Born in Baltimore, Mr. Green was the son of Roy Green, a chauffeur and real estate salesman, and Constance Payne, a Baltimore City schools teacher and department head at Calverton Junior High School.

As a child, he moved with his family to Hoes Heights, an African-American neighborhood near Roland Park. He attended Enon Baptist Church.


“Because of segregation, John could not attend the neighborhood schools and attended Booker T. Washington Junior High School and Frederick Douglass High School,” said Michell L. Morton, his wife’s niece who prepared the family obituary.

He earned a Bachelor of Science at Morgan State University and later earned a master’s degree in public administration, also at Morgan.

Mr. Green also continued his graduate studies at Temple University in Philadelphia.

While a college undergraduate, John married the former Barbara “Babs” Baden. They later divorced.


In 1952, he joined the Army as a lieutenant and served during the Korean War.

“Even as an officer in the Army, he faced prejudice and discrimination. He would often recall the tenuous situation he endured while serving his country,” said Ms. Morton.

After leaving the military, Mr. Green became a physical education teacher for the Baltimore City Public Schools system.

“He was then one of the few African-American teachers to integrate white public schools in South Baltimore,” Ms. Morton said.

He later married Mary Green, and they had two sons.
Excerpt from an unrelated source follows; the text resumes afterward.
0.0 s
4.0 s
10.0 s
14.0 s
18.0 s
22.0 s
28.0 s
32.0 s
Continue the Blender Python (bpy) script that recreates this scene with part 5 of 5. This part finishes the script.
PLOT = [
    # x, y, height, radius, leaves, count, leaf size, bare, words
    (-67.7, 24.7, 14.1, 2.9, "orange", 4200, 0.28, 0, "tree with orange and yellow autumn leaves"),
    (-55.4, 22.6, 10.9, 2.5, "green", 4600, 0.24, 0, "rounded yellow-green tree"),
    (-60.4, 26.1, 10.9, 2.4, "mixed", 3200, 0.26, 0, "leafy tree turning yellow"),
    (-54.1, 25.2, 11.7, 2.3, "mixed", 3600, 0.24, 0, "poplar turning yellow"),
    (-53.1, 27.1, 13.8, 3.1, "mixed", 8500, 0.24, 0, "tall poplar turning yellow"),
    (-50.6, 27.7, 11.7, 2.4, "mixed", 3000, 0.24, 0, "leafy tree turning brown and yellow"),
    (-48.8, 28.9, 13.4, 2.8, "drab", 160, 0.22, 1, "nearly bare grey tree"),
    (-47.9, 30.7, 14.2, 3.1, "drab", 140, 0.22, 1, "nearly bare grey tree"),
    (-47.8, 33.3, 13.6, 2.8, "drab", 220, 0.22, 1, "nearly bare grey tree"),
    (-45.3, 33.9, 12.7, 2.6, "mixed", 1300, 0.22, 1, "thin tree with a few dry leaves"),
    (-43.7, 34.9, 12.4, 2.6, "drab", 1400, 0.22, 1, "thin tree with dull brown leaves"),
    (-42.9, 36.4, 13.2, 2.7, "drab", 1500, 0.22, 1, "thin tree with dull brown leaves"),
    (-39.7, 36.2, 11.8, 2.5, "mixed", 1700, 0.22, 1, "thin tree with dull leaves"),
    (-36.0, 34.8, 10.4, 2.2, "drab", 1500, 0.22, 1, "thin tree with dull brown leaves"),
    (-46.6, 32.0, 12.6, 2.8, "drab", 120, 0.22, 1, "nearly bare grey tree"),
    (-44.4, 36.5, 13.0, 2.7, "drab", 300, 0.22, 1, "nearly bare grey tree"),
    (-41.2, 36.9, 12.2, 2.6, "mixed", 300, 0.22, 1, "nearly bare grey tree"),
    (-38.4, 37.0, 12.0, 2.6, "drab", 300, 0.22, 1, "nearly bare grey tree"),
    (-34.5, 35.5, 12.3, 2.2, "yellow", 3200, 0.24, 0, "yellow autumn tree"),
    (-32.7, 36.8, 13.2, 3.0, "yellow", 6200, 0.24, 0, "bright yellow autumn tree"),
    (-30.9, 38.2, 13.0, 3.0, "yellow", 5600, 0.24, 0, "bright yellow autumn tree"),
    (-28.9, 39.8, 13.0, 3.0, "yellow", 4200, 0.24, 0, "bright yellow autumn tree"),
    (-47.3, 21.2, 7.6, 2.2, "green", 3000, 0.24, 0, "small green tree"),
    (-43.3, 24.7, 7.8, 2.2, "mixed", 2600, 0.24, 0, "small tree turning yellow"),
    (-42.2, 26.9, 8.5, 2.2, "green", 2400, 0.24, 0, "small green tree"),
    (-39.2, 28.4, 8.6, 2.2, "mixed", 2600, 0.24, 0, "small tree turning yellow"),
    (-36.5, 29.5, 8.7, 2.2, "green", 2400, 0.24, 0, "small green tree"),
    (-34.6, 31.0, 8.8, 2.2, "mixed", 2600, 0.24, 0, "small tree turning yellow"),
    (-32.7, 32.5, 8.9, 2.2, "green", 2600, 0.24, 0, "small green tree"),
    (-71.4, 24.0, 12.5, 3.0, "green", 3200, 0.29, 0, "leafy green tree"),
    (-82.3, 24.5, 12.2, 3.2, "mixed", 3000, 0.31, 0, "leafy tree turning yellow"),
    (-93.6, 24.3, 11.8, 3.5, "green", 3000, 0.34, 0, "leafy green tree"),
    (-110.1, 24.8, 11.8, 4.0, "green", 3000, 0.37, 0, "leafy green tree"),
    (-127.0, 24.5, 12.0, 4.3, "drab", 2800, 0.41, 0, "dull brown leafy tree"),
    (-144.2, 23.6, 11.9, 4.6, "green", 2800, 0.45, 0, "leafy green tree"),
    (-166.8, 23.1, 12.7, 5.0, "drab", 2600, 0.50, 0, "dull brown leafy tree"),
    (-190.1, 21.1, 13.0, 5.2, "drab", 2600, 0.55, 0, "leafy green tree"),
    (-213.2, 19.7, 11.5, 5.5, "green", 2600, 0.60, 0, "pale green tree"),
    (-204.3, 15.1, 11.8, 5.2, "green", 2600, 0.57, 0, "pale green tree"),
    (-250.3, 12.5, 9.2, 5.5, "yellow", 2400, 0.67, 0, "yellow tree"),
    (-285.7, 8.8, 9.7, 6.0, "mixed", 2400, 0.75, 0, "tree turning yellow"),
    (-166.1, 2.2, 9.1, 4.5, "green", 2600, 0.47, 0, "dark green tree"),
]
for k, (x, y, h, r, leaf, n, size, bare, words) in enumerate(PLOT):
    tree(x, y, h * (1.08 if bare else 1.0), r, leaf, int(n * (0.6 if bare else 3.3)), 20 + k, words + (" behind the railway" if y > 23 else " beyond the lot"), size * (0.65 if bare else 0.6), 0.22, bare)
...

Mr. Green later left the school system to join the old Model Cities Program and later the Urban Service Agency, which were created as a result of the federal “war on poverty” legislation in the 1960s. He worked to bring city services into communities through neighborhood centers.

U.S. Rep. Kweisi Mfume said: “I met John 50 years ago in 1971. He hired me to be part of the Teen Center Project of Model Cities. My thoughts as a 22-year-old were that John was dashing, debonair, dedicated to his work and loyal to his friends.”
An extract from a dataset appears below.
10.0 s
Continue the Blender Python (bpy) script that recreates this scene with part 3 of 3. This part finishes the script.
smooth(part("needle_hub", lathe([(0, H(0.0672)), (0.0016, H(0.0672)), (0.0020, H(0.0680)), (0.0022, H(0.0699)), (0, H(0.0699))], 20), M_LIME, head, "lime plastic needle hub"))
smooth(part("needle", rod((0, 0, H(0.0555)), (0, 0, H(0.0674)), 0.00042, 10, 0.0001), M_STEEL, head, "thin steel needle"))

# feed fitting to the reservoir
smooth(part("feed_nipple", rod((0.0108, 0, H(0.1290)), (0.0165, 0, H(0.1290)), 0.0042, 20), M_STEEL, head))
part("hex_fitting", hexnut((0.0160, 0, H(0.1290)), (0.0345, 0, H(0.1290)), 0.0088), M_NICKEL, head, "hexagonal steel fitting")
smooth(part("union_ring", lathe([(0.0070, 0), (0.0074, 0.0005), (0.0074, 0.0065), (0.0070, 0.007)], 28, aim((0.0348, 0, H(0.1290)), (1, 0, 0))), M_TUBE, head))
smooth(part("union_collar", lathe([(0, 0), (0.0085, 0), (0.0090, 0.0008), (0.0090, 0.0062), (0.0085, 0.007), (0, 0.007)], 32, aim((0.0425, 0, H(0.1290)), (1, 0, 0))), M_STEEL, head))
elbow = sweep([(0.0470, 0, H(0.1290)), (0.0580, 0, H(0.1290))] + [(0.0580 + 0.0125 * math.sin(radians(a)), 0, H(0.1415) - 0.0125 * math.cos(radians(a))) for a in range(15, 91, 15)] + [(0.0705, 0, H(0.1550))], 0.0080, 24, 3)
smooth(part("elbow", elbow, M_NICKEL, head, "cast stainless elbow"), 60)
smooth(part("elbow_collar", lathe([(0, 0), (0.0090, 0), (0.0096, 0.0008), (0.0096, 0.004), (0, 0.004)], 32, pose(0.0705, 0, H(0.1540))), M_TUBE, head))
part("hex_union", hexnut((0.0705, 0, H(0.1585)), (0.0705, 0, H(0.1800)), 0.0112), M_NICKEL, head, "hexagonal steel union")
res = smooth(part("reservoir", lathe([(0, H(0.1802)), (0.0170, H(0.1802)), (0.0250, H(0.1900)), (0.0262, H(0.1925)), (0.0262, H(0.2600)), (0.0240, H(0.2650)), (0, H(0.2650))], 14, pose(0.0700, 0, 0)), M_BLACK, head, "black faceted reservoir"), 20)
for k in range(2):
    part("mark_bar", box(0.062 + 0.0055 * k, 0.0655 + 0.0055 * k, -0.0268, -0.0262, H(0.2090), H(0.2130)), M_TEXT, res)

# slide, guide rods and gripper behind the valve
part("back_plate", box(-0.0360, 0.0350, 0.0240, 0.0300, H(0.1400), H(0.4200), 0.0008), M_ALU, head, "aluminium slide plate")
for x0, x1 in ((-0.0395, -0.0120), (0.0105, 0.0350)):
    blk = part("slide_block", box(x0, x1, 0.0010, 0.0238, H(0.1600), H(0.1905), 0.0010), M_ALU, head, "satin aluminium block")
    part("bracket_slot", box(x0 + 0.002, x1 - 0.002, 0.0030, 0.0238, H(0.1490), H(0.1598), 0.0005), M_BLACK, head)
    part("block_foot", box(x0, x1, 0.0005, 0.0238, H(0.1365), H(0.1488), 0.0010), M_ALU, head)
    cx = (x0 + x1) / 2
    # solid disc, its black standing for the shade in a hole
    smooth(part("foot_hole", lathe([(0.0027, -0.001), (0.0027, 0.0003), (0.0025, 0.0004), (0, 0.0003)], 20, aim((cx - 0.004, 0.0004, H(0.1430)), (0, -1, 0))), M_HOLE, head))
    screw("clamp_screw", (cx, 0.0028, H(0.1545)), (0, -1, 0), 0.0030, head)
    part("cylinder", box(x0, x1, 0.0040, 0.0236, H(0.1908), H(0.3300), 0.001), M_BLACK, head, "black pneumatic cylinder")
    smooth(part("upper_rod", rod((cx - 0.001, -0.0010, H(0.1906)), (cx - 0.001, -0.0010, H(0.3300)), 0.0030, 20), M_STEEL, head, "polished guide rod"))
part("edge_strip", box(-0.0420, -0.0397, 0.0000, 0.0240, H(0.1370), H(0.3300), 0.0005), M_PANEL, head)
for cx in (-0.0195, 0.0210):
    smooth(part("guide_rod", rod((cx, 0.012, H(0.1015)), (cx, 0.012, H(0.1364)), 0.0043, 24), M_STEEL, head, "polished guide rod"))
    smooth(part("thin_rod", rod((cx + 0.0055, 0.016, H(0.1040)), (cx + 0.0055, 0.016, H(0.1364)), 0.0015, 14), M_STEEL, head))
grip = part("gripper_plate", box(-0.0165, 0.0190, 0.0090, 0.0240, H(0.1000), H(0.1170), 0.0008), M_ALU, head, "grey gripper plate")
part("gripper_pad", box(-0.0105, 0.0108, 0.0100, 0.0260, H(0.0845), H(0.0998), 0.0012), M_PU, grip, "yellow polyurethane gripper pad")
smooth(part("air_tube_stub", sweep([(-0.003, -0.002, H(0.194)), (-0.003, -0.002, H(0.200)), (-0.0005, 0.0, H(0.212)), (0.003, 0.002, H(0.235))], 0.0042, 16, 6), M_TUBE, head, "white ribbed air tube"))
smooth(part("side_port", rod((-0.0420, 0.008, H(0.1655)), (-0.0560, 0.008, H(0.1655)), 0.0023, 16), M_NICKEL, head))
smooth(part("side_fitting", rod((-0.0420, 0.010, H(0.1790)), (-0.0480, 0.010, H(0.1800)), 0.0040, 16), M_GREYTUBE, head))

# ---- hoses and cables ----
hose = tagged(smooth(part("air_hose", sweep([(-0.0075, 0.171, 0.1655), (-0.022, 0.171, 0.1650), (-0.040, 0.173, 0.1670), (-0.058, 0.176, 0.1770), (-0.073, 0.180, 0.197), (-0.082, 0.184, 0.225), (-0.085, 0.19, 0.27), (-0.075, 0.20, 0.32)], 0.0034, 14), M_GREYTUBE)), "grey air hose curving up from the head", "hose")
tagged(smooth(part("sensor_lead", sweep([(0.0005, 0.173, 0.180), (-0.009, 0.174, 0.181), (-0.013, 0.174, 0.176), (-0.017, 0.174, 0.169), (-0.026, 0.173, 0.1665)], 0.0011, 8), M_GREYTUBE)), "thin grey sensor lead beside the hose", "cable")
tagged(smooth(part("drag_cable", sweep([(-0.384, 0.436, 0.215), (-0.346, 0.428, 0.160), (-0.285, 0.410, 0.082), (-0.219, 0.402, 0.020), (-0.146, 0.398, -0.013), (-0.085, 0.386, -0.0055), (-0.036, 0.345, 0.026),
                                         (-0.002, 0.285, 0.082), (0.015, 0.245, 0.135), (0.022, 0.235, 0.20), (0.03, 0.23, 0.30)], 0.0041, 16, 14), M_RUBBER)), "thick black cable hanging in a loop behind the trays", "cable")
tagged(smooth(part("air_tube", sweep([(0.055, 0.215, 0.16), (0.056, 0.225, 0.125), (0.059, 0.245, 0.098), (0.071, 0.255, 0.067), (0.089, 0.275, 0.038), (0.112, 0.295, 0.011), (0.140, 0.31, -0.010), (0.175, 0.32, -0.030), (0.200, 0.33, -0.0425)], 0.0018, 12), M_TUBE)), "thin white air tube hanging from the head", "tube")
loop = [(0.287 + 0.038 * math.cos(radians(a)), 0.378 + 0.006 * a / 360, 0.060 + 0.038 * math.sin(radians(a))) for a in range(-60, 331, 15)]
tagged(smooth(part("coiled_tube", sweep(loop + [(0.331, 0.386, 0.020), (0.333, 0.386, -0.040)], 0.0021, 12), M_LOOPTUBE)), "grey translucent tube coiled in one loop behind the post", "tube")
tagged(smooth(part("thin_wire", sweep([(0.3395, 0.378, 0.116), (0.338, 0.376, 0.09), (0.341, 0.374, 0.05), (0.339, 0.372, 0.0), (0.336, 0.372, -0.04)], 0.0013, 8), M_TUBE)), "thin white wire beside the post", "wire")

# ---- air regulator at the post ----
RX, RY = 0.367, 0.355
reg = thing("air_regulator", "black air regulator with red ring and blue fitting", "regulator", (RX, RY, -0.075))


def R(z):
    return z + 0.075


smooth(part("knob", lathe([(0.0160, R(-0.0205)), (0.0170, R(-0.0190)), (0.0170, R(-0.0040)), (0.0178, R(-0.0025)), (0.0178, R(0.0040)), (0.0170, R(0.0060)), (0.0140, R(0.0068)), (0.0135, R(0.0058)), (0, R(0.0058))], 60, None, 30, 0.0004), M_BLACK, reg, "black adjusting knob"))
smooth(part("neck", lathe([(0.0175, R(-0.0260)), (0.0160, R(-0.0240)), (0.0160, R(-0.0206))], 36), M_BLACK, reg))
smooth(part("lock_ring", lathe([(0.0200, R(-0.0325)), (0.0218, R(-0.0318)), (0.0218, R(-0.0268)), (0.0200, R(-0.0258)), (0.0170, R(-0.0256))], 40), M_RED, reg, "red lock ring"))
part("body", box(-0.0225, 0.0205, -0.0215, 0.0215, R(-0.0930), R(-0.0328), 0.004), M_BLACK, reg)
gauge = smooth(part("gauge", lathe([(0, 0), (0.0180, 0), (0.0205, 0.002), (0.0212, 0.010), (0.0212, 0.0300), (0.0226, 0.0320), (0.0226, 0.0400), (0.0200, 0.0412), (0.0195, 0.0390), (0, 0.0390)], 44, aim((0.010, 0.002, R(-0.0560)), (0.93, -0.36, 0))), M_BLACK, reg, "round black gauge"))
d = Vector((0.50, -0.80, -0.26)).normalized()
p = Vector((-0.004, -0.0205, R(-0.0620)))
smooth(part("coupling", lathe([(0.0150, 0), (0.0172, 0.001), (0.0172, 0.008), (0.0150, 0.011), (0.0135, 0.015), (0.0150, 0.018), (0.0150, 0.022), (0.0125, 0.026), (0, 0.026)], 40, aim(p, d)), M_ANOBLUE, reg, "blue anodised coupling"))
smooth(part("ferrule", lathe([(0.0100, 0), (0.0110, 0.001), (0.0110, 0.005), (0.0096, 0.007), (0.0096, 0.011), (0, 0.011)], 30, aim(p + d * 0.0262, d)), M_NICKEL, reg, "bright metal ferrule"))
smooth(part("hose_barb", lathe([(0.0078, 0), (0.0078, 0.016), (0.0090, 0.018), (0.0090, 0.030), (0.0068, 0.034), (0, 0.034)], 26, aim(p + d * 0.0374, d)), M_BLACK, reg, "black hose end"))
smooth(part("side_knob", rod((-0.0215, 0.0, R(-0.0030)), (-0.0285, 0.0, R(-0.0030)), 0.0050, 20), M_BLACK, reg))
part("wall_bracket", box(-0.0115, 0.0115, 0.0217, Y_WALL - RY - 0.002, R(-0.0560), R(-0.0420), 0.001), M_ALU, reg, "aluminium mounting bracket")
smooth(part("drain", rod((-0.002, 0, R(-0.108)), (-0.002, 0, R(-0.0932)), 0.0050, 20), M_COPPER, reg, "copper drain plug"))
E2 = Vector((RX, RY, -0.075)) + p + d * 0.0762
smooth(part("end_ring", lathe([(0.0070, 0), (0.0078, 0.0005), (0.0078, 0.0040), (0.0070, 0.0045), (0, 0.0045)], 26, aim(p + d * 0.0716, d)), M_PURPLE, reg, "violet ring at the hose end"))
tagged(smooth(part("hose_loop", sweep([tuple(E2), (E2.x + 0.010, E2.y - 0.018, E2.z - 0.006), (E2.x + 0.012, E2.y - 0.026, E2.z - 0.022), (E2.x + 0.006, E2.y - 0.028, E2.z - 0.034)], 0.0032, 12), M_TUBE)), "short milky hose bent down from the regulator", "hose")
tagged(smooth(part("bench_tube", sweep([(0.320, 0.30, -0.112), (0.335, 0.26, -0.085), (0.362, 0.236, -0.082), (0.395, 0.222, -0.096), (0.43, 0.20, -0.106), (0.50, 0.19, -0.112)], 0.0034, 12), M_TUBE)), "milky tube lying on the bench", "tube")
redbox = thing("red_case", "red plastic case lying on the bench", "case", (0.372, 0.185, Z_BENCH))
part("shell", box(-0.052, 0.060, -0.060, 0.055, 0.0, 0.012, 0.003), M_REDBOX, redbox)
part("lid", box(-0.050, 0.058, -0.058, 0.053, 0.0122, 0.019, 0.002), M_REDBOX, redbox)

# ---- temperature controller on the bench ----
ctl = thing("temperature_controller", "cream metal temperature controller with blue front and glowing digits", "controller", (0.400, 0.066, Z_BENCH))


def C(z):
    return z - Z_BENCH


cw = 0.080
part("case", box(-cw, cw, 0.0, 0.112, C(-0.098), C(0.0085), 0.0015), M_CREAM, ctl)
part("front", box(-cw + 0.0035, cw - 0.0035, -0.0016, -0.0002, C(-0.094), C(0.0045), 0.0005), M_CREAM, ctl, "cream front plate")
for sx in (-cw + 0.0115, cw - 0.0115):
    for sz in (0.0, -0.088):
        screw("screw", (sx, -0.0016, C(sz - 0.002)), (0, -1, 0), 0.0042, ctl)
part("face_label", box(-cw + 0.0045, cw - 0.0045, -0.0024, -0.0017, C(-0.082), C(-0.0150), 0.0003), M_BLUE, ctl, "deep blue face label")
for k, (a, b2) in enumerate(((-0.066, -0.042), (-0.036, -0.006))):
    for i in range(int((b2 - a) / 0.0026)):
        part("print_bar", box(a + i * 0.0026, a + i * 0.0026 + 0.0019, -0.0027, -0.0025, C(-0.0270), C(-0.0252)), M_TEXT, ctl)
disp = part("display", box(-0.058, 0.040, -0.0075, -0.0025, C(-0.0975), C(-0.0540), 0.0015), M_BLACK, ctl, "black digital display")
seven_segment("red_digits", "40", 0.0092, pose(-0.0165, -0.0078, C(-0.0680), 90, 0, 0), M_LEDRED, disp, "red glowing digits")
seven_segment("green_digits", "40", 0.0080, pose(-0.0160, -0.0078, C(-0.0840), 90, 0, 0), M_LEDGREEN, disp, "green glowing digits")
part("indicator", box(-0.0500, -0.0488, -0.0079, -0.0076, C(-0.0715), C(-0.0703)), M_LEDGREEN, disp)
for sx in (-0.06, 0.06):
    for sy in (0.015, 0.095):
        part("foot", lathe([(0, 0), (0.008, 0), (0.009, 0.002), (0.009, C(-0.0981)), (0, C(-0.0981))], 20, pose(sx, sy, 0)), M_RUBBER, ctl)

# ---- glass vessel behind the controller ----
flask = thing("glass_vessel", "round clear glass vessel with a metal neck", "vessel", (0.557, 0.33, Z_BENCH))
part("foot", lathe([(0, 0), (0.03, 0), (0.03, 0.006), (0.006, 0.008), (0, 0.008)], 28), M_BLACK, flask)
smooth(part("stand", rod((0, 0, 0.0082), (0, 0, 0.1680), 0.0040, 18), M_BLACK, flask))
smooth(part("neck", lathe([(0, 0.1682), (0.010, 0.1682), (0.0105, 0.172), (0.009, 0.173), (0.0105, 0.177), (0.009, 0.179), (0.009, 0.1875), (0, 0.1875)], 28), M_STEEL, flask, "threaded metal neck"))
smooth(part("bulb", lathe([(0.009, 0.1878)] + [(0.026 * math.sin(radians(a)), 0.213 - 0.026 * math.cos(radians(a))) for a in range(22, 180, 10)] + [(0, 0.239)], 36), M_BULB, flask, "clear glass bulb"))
“He had an impeccable demeanor and a flair for fashion,” the congressman said. “And while he never sought attention, he was a godfather to the Baltimore Model Cities and nothing happened without his blessing.”

Former state Sen. Joan Carter Conway also worked with Mr. Green at Model Cities.

“John was personable and a kind man,” she said.

Mr. Green later rejoined Baltimore City Public Schools and was director of facilities.

Mr. Green retired from the school system in June 1994.

In 1985, he married Grenda Louise Green.

“We had a wonderful life. He loved his family,” his wife said. “My husband was a giving person who was a supporter of women in business and management.”

He and his wife traveled the world.

“They supported each other through good and difficult times, and were each other’s rocks,” said Ms. Morton, his wife’s niece. “They gave permission for each person to be entirely themselves and equal partners in life.”

In 1978, Mr. Green became a member of Bethel AME Church.

He served on the usher board and the board of trustees. He was also a trustee emeritus.

“As an elder of the church, John knew of the difficulties that some senior members experienced in having reliable transportation to attend service,” said Ms. Morton. “John wanted the church to have a bus for its senior members, so he chaired a committee to raise money to purchase a vehicle. As a result of his leadership and fundraising, the church purchased a bus in 2019.”

She added: “John Albert was a class act — a polished and accomplished man. He was known for his impeccable style, storytelling, leadership, and loyalty to his friends and loved ones.”

He was a member of the Baltimore Alumni Chapter of Kappa Alpha Psi Fraternity. He belonged to the Prince Hall Masons and Committee X-71.

Survivors include his wife, a retired Baltimore City Finance Department bureau chief and project manager; two sons, Lance Green and John Green, both of Baltimore; a stepson, Darric Boyd of Ellicott City; a niece, Jodi Thomas of Baltimore, whom he considered a daughter; and three grandchildren.

A funeral will be held July 15 at 11 a.m. at the March Life Tribute Center, 5616 Old Court Road in Windsor Mill.